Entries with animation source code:
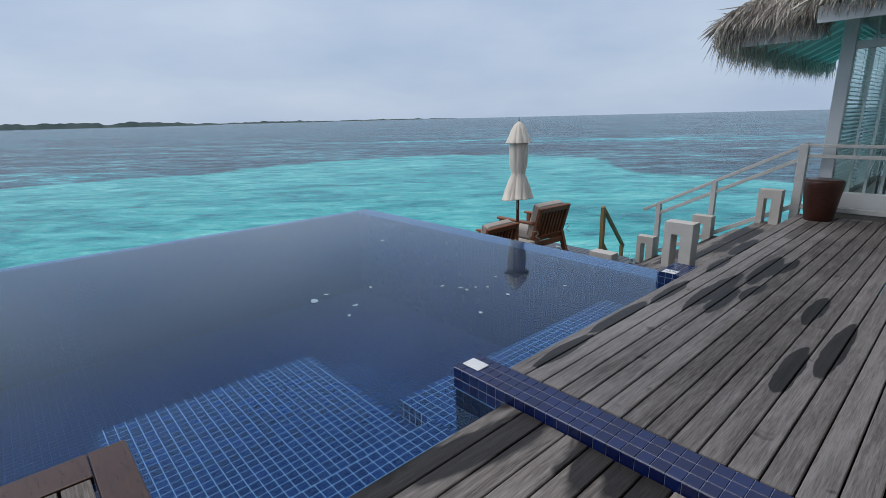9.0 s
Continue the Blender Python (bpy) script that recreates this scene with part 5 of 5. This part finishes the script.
# ---- mosaic pieces on the raised lips ----
def tile_mesh(w, d, h):
    bm = box(-w / 2, -d / 2, 0, w / 2, d / 2, h, 0.002)
    me = bpy.data.meshes.new("tile")
    bm.to_mesh(me)
    bm.free()
    return me


def tile_glaze():
    m, n, l, p = graph("glazed_blue_tile")
    info = n.new("ShaderNodeObjectInfo")
    v = coords(n, l)
    g = noise_tex(n, l, v, 30.0, 3)
    s = fmath(n, l, "MULTIPLY_ADD", g, 0.2, fmath(n, l, "MULTIPLY", info.outputs["Random"], 0.8))
    l.new(ramp(n, l, s, (0.0, (0.003, 0.008, 0.06)), (0.55, (0.004, 0.012, 0.08)), (1.0, (0.007, 0.02, 0.11))), p.inputs["Base Color"])
    p.inputs["Roughness"].default_value = 0.14
    bump(n, l, p, g, 0.15, 0.001)
    return m


M_GLAZE = tile_glaze()
T_TOP, T_FACE = tile_mesh(0.0592, 0.0648, 0.004), tile_mesh(0.0592, 0.0592, 0.004)
T_TOP.materials.append(M_GLAZE), T_FACE.materials.append(M_GLAZE)
for i in range(48):
    x = 1.015 + 0.0619 * i
    for j in range(3):
        o = new("tile", T_TOP)
        o.matrix_basis = pose(x, 7.158 + 0.068 * j, -0.0035)
        o.parent = lip
    for j in range(2):
        o = new("tile", T_FACE)
        o.matrix_basis = pose(x, 7.1245, -0.033 - 0.062 * j, 90, 0, 0)
        o.parent = lip

spot = thing("eave_spotlight", (3.62, 5.72, 2.565), "small dark spotlight fixed under the eave", "lamp", "spotlights under the eave")
part("bracket", box(-0.02, -0.02, 0.0, 0.02, 0.02, 0.085, 0.003), M_BLACK, spot)
part("head", lathe([(0.035, -0.06), (0.042, -0.05), (0.042, 0.03), (0.03, 0.05)], 18), M_BLACK, spot, "", True).matrix_basis = pose(0, 0, -0.02, 60, 0, 20)
for y in (8.85, 11.66):
    copy_thing(spot, pose(3.62, y, 2.565))
inlet = thing("pool_inlet", (3.928, 5.9, -0.092), "small round grey fitting on the basin wall", "pool fitting")
part("flange", lathe([(0.028, 0), (0.028, 0.006), (0.02, 0.009)], 18), M_METAL, inlet).matrix_basis = pose(0, 0, 0, 0, -90, 0)
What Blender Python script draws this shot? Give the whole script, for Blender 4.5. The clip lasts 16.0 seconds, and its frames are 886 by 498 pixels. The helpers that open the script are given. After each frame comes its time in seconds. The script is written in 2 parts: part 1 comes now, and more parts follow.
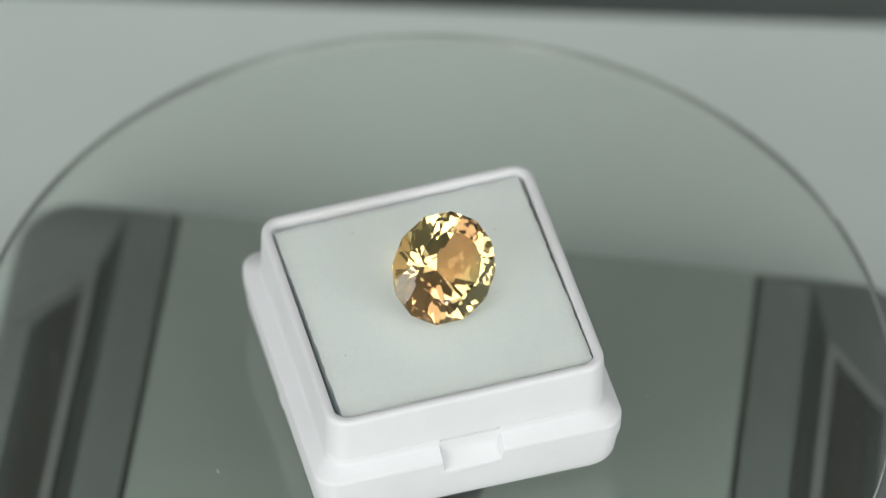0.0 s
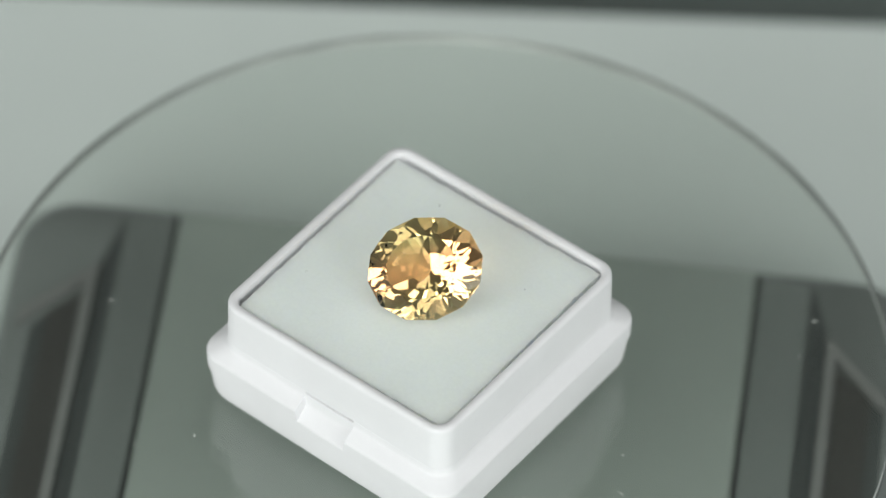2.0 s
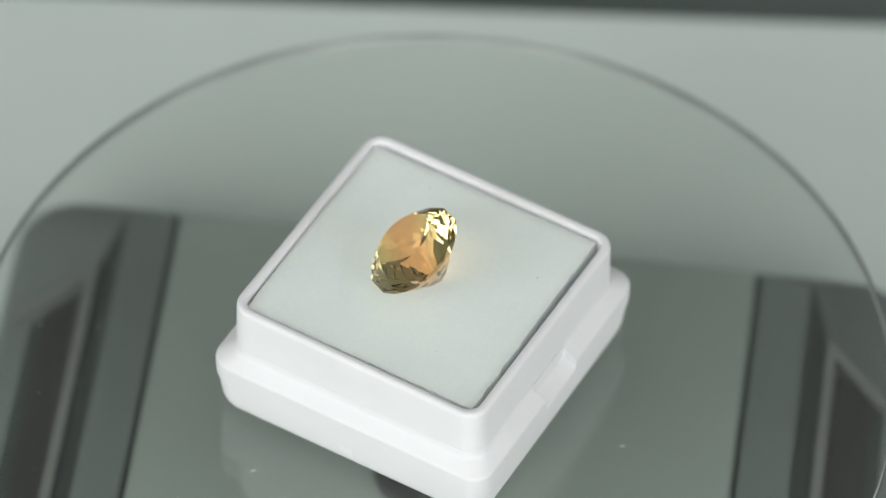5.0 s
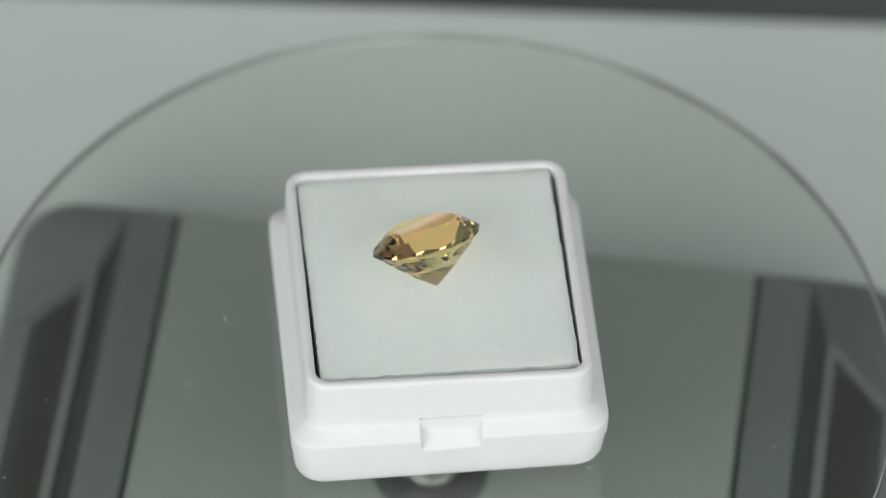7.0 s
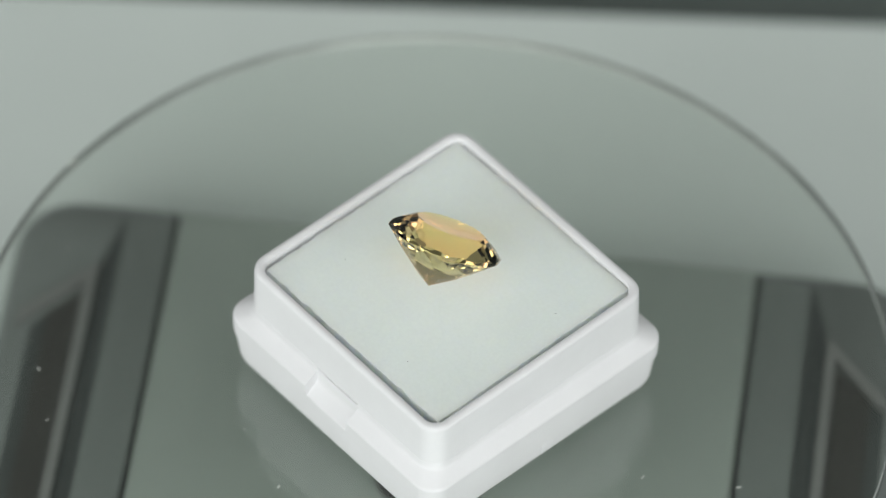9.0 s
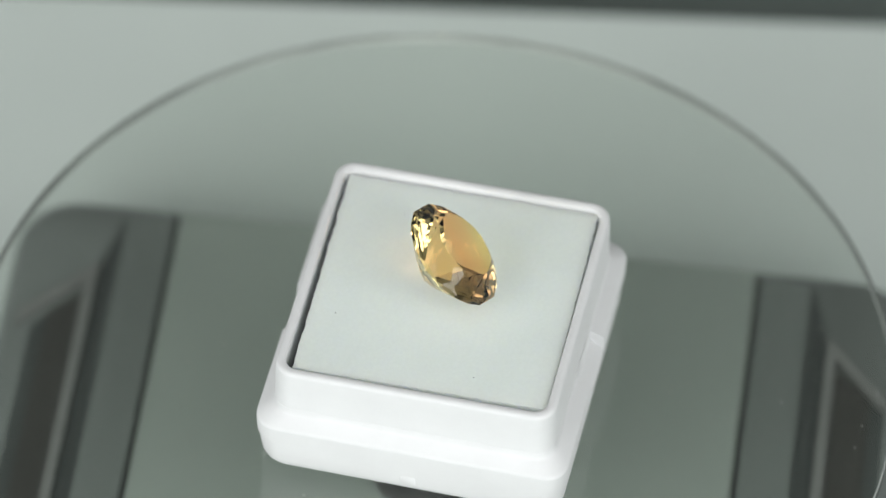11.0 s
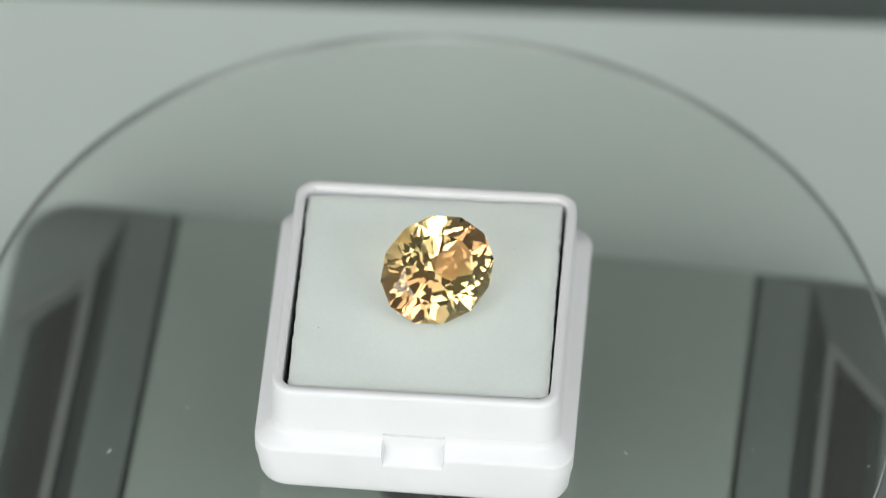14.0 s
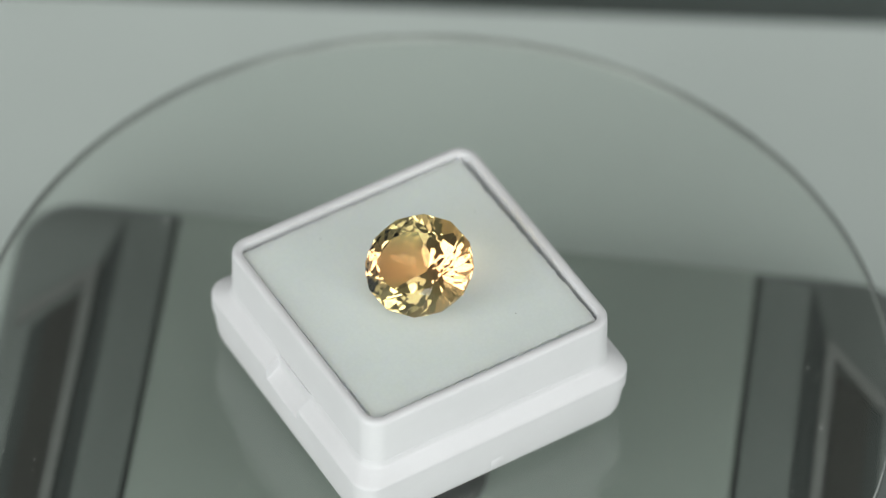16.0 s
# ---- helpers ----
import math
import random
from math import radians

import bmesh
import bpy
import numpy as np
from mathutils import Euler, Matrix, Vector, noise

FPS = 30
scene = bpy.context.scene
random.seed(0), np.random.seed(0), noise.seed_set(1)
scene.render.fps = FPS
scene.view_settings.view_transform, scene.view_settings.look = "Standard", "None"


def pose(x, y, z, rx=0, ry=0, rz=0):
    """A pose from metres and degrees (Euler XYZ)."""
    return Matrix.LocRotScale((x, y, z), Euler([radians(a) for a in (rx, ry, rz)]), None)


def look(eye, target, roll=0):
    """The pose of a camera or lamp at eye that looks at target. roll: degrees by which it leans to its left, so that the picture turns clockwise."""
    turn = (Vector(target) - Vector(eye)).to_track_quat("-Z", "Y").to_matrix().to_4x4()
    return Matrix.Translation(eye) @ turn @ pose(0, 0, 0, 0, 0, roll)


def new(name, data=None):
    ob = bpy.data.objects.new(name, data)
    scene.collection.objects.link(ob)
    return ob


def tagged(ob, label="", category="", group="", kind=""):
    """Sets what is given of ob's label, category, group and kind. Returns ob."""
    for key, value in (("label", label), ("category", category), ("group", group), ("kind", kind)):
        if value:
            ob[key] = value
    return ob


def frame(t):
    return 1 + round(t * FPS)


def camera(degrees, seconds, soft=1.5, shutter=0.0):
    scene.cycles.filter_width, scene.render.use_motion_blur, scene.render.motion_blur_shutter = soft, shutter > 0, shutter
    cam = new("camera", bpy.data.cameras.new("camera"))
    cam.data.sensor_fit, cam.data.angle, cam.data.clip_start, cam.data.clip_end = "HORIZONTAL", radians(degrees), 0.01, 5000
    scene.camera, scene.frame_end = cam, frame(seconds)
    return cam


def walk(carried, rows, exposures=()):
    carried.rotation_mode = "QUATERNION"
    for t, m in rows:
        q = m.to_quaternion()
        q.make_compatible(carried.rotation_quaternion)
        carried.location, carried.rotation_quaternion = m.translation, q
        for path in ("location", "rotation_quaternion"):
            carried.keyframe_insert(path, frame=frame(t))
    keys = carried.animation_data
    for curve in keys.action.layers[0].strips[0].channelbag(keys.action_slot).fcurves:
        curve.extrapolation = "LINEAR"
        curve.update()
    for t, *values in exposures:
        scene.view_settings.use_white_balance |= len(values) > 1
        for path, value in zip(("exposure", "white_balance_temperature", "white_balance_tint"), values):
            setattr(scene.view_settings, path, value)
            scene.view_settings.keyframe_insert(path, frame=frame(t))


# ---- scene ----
import itertools

# A faceted stone in a small white plastic box, turning on a glass disc (sizes below in millimetres).
MM = 0.001
TURN = -27.17          # degrees a second, clockwise from above
EYE = (0.98 * MM, -424.2 * MM, 508.6 * MM)
AIM = (0.98 * MM, 9.87 * MM, 8.57 * MM)

# the clip's camera trims its exposure as the white box turns
EXPOSURES = [(0.0, -0.11), (0.6, 0.0), (1.0, 0.03), (2.0, 0.0), (2.5, -0.08), (3.0, -0.15), (3.5, -0.12), (3.9, 0.03), (4.3, 0.03), (5.3, -0.04), (6.3, -0.17),
             (7.0, -0.14), (7.5, -0.06), (8.5, -0.04), (9.2, -0.06), (10.3, -0.02), (11.5, 0.03), (12.0, 0.0), (12.5, -0.04), (13.0, -0.09), (13.5, -0.05),
             (14.0, 0.02), (14.5, 0.02), (15.2, 0.0), (15.6, -0.06), (16.0, -0.15)]

cam = camera(8.153, 16.0, soft=1.15)
cam.data.dof.use_dof = True
cam.data.dof.focus_distance = 0.645
cam.data.dof.aperture_fstop = 14.0
walk(cam, [(0.0, look(EYE, AIM, 1.05)), (16.0, look(EYE, AIM, 1.05))], exposures=EXPOSURES)

# ---- light ----
world = bpy.data.worlds.new("room_air")
scene.world = world
world.use_nodes = True
world.node_tree.nodes["Background"].inputs[0].default_value = (0.5, 0.52, 0.5, 1)
world.node_tree.nodes["Background"].inputs[1].default_value = 0.0


def area_lamp(name, eye, target, wide, high, watts, colour):
    data = bpy.data.lights.new(name, "AREA")
    data.shape, data.size, data.size_y, data.energy, data.color = "RECTANGLE", wide, high, watts, colour
    ob = new(name, data)
    ob.matrix_world = look(eye, target)
    return ob


area_lamp("softbox_lamp", (-0.58, -0.66, 0.46), (0, 0, 0.01), 0.72, 0.72, 7.85, (0.985, 1.0, 0.985))
area_lamp("softbox_lamp", (0.62, -0.66, 0.45), (0, 0, 0.01), 0.74, 0.74, 6.3, (0.985, 1.0, 0.985))
area_lamp("overhead_lamp", (0.0, -0.42, 1.05), (0, 0, 0), 0.8, 0.4, 1.3, (0.985, 1.0, 0.985))


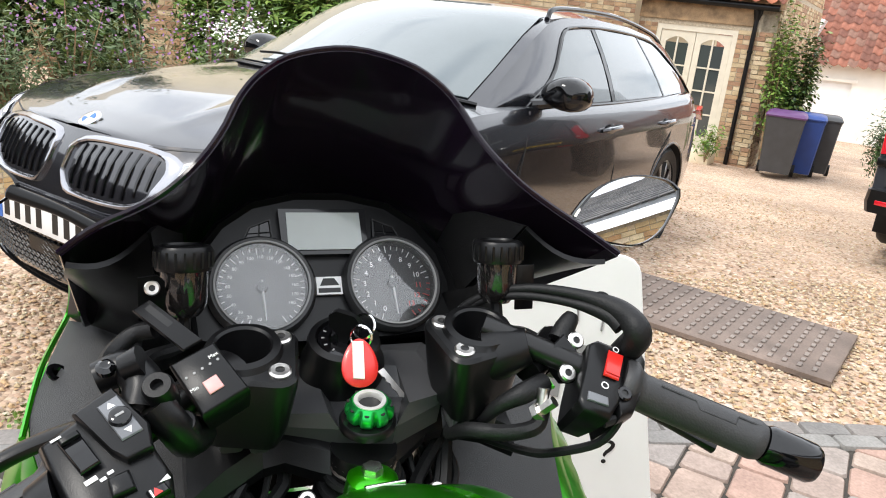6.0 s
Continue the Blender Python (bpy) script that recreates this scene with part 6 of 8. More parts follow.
part("stem_collar", lathe([(0, 0), (.0255, 0), (.0255, .006), (.0235, .0085), (0, .0085)], 32, at=(PX - .002, PY + .002, .986), rot=rotm(4, 8, 0)), BLACK_SATIN, yoke)
nut_c = Vector((PX - .002, PY + .003, .996))
nut_r = rotm(4, 8, 0)


def nut_ring(r, h, notch):
    """A ring of the stem nut, with eight notches of the given depth."""
    return [nut_c + nut_r @ Vector(((r - notch * max(0, math.cos(8 * a)) ** 2) * math.cos(a), (r - notch * max(0, math.cos(8 * a)) ** 2) * math.sin(a), h)) for a in [2 * math.pi * q / 96 for q in range(96)]]


sn = part("stem_nut", skin(bmesh.new(), [nut_ring(.0205, 0, .0034), nut_ring(.0220, .003, .0045), nut_ring(.0220, .008, .0045), nut_ring(.0200, .0110, .0025), nut_ring(.0170, .0145, 0), nut_ring(.0158, .0160, 0), nut_ring(.0146, .0160, 0), nut_ring(.0142, .0105, 0)]), ANODIZED, bike, "green anodised steering stem nut")
part("nut_bore", lathe([(.0104, .0105), (.0104, .0162), (.0109, .0168), (.0143, .0168), (.0147, .0160), (.0142, .0105)], 36, at=nut_c, rot=nut_r, close=True), SWING_PALE, sn, "pale bare metal rim")
part("nut_core", lathe([(0, .0100), (.0104, .0100), (.0104, .0110), (0, .0110)], 24, at=nut_c, rot=nut_r), INK_AND_SHADE, sn)
for k in range(8):
    a = math.pi / 8 + k * math.pi / 4
    part("nut_hole", lathe([(0, 0), (.0022, 0), (.0022, .0008), (0, .0008)], 8, at=nut_c + nut_r @ Vector((.0186 * math.cos(a), .0186 * math.sin(a), .0122)), rot=nut_r), INK_AND_SHADE, sn)

# ignition switch and keys
ig_c, ig_r = Vector((-.611, .0, 1.022)), rotm(4, 16, 0)
ig = part("ignition_barrel", lathe([(0, -.06), (.044, -.06), (.041, -.012), (.036, -.004), (.0355, .010), (.034, .015), (.0275, .017), (.0265, .010), (0, .010)], 44, at=ig_c, rot=ig_r), BLACK_SATIN, bike)
part("lock_face", lathe([(0, .010), (.0262, .010), (.0250, .0145), (.015, .0160), (.0145, .0125), (0, .0125)], 32, at=ig_c, rot=ig_r), BLACK_GLOSS, ig)
for k in range(7):
    a = radians(150 + 28 * k)
    part("lock_mark", box((.0030, .0014, .0004), ig_c + ig_r @ Vector((.0205 * math.cos(a), .0205 * math.sin(a), .0156)), 0, ig_r @ rotm(0, 0, math.degrees(a))), RED if k == 1 else GREY_MARK, ig)
key = thing("ignition_key", bike_m, "key in the ignition with red and cream fob", "key")
key_ol = [(-.004, 0), (.004, 0), (.006, .010), (.015, .016), (.016, .030), (.009, .037), (-.009, .037), (-.016, .030), (-.015, .016), (-.006, .010)]
part("key_head", plate(key_ol, .007, lambda u, v, w: ig_c + ig_r @ (rotm(0, 0, 55) @ Vector((u, w - .0035, v + .010))), bevel=.0015), BLACK_SATIN, key)
for c_, r_, ro in ((Vector((-.590, .012, 1.055)), .0115, rotm(60, 20, 30)), (Vector((-.583, .008, 1.048)), .010, rotm(75, -10, 60))):
    part("split_ring", lathe([(r_, -.0011), (r_ + .0014, 0), (r_, .0011), (r_ - .0010, 0)], 26, at=c_, rot=ro, close=True), CHROME, key)
fd_u, fd_n = Vector((.60, -.06, -.80)).normalized(), Vector((.75, -.05, .60)).normalized()
fd_v = fd_n.cross(fd_u)
fob_c = Vector((-.567, .004, 1.029))
F = lambda u, v, w: fob_c + fd_u * u + fd_v * v + fd_n * w
fob_ol = [(math.cos(a) * .0225, math.sin(a) * .0165 * (1 + .22 * math.cos(a))) for a in [2 * math.pi * q / 32 for q in range(32)]]
fob = part("fob", skin(bmesh.new(), [[F(u * k, v * k, w) for u, v in fob_ol] for k, w in ((.75, -.004), (1, -.001), (1, .002), (.75, .005))]), RED, key, "red plastic fob")
part("fob_tag", plate([(-.019, -.0055), (.015, -.0055), (.016, .0050), (-.019, .0050)], .0020, lambda u, v, w: F(u, v - .002, w + .0052), bevel=.0006), flat_paint("cream_plastic", (.72, .68, .58), .4), fob)
blade_ol = [(0, -.0035), (.006, -.0035), (.008, -.0015), (.012, -.0035), (.016, -.0012), (.020, -.0035), (.024, -.0015), (.030, -.003), (.033, .001), (.030, .0042), (0, .0042)]
part("spare_key", plate(blade_ol, .002, lambda u, v, w: Vector((-.560, .022, 1.024)) + Vector((.62, .52, -.58)).normalized() * u + Vector((-.55, .83, .12)).normalized() * v + fd_n * w), STEEL, key)
SWITCH_PALE = flat_paint("silver_grey_switch", (0.13, 0.135, 0.145), 0.35, 0.1)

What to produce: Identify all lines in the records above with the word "curve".

The output:
    for curve in keys.action.layers[0].strips[0].channelbag(keys.action_slot).fcurves:
        curve.extrapolation = "LINEAR"
        curve.update()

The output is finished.